OPC is used to make almost all concrete due to its strength and durability factors. It is used to make pavements, floors, bridges, mortar for joining masonry and plaster to give perfectly finished walls. A uniform and fine blend of Portland and Pozzolana produces a cement called Portland Pozzolana Cement (PPC) and is generally used in high rise buildings, underwater concrete structures and in mass concrete constructions. Quick Setting Cement, as the name suggests, is used in constructing piers for bridges.
The demand for cement is in the real estate sector, infrastructure and industry expansion sectors. Out of these, the major demand is from the real estate sector. The real estate sector and cement industry are closely related and any hike in cement prices will directly affect the real estate sector.
Shivamurthy says that regular price hikes of cement has crippled the real estate sector. “It has also increased construction cost. The developers’ apex body, CREDAI, believes that a cement lobby is active and has demanded an intervention from the government. Several developers also feel that price hikes will play spoilsport for customers as, ultimately, they will feel the brunt of this hike. Even though the real estate sector is witnessing a slowdown, residential demand continues to stay steady and growing as people need a house to live in. However, this matter is being dealt by developers with dealers and best prices are being arrived at for major projects to fit into their budget.”

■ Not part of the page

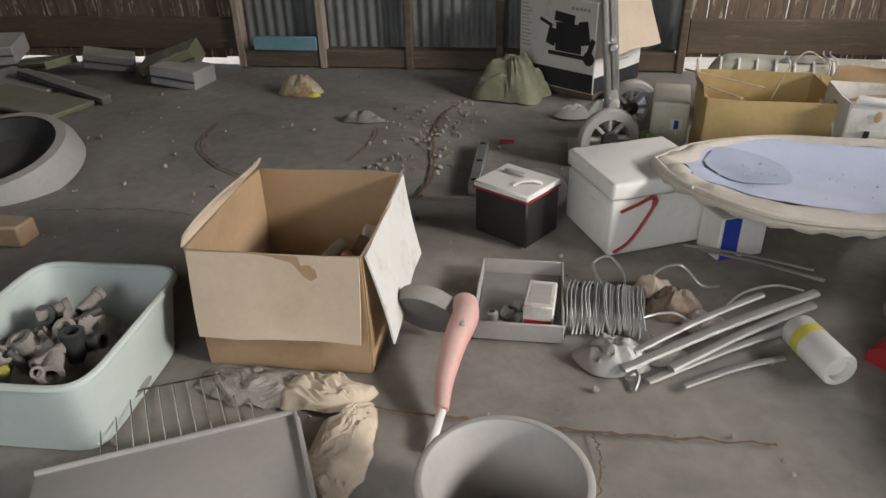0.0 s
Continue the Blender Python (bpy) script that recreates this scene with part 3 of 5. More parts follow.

Poddar believes that as far he knows most developers haven’t forged any partnership with manufacturers. He adds, “Registered cement companies seek higher prices from developers considering the amount of consumption. Cement producers have a perception that developers get a good margin per square foot but they need to revisit the facts when it comes to the affordable sector. Cement companies may have a strategic relationship with developers but there’s no partnership between cement companies and developers.”